To be fair, I am predisposed against most of the trucks on LA’s mobile dining circuit because (in most cases) I don’t believe the quality of food makes up for the precarious nature of eating or acquiring it, but, even so, the Grilled Cheese Truck seemed particularly irksome to me.
While I have been known to indulge in Campanile’s Grilled Cheese Night, in general I find it appalling when people order the simple sandwich out at a restaurant.
Grilled cheese is a last resort dinner when the fridge is bare (everybody has bread, butter and cheese), and it’s one of the first things that young kids learn to make when their parents deem them capable of operating a stove. I even featured the humble fried sandwich on the menu of “Diana’s Cafe” when I was a precocious tike with culinary ambitions. (Other menu items included “Terrific Tuna” and “Perfect Pancakes” made with Bisquick.)
I thought it was completely absurd that people were willing to wait in hour-long lines to pay for a grilled cheese sandwich, and I half considered opening up my own operation from my apartment just to prove a point.
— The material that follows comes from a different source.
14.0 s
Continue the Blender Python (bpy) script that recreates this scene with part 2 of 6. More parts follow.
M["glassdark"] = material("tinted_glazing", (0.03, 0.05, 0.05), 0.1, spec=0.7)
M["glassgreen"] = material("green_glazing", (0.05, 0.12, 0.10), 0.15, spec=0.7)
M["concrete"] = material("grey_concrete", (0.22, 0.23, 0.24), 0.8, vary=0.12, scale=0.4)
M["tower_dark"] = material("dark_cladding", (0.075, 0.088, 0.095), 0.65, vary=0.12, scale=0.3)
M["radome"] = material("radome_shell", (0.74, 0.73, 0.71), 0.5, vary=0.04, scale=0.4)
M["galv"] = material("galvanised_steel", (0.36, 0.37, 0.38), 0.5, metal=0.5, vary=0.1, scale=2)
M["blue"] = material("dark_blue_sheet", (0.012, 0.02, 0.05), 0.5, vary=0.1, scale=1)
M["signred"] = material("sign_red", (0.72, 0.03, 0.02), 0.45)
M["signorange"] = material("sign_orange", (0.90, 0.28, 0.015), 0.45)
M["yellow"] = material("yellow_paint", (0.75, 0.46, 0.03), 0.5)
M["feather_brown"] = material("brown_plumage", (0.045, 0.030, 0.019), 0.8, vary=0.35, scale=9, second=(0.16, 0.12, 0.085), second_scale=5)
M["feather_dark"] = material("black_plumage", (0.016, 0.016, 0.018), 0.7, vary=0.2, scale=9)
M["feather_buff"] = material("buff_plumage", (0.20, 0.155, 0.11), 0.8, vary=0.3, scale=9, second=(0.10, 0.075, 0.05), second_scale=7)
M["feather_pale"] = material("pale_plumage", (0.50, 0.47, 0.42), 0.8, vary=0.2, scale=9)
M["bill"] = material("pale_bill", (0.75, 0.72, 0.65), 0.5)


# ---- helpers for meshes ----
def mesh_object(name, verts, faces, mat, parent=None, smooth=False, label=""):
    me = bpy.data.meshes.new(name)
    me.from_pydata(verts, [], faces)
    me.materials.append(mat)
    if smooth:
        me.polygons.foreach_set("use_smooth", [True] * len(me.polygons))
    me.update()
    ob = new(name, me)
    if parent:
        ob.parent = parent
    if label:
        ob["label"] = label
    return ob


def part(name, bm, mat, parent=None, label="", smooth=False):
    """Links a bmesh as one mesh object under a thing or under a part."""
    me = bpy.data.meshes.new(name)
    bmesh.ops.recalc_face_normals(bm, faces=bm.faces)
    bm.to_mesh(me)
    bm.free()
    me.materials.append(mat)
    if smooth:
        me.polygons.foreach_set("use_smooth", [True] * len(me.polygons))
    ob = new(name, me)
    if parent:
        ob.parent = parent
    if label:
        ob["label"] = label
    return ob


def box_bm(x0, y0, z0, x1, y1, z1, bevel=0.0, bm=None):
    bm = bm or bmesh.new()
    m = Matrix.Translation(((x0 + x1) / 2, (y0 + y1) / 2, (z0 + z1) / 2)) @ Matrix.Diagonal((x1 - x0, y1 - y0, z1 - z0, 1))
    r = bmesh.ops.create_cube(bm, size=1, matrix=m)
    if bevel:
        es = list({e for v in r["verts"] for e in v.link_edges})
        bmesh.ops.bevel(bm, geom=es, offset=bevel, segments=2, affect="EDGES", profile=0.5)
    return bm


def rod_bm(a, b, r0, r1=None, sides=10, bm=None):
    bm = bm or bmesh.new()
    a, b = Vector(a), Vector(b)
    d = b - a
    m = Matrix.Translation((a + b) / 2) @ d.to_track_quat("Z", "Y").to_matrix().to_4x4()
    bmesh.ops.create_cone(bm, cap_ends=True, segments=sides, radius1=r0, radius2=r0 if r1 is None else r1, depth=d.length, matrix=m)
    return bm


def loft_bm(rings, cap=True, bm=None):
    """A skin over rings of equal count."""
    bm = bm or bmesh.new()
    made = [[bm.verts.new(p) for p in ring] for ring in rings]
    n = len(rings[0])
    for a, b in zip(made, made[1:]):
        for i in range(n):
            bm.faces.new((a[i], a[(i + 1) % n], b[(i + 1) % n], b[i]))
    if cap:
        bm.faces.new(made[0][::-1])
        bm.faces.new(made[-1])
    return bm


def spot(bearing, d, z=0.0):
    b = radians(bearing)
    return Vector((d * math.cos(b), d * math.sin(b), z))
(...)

Until I realized that I would never be able to get the buttery smell out of my linens, and I don’t like touching other people’s dirty money.
So, when I heard that the Grilled Cheese Truck would be handing out samples at the EAT: LA 2010 Book Signing event that I was planning to attend with Cathy of Gastronomy Blog at Vroman's in Pasadena, I wasn’t excited. In fact, I think my exact words were, “I think I'll save my appetite.”
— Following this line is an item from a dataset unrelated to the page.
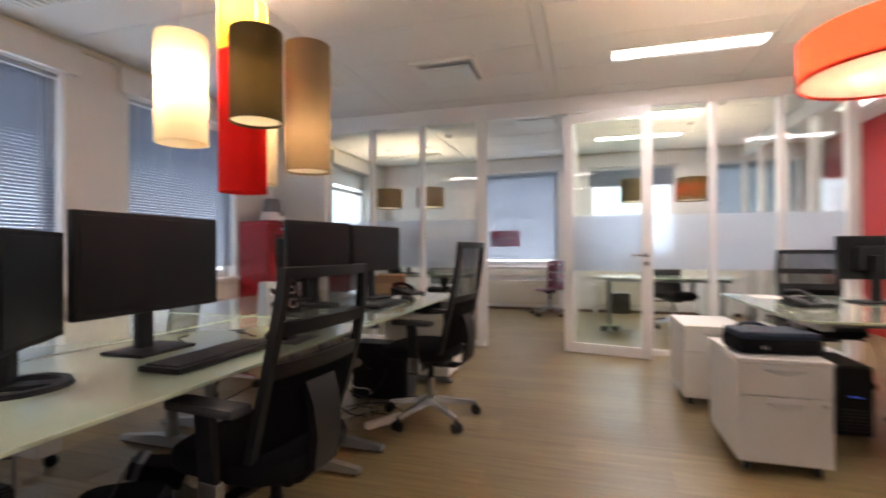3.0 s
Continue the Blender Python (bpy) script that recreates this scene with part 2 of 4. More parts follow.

And I fully intended to do just that.
I didn’t count on it taking me ninety minutes to get from Santa Monica to Pasadena. I didn’t count on going to the wrong Vroman’s bookstore and then having to backtrack to get to the actual location of the book signing. And I didn’t count on staying at the bookstore until almost 9:00 pm because (some) archaic Pasadenians don’t know how to figure out where food trucks will be at any given time. (Apparently they’ve never heard of Twitter.)
Driven by extreme hunger and frustration at the world and everyone in it, I greedily snatched up a sample of the truck’s famed cheesy mac and rib sandwich that comes with macaroni and cheese, sharp cheddar, BBQ pork, and caramelized onions ($7.50).
At first glance, the sandwich is everything that I hate wrapped into one decidedly un-neat package.
It’s completely, gratuitously over-the-top.
But, in that moment, it was also completely, gratuitously delightful.
While I’m not sure that I would ever wait in an hour-long line for the indulgent sandwich, the combination of the tender smoky meat, sweet onions, buttery white bread, and traditional blue box-style mac and cheese, was exactly what I needed last night -- comfort delivered directly into my hands. And, moments later, into my very grateful, no-longer griping mouth.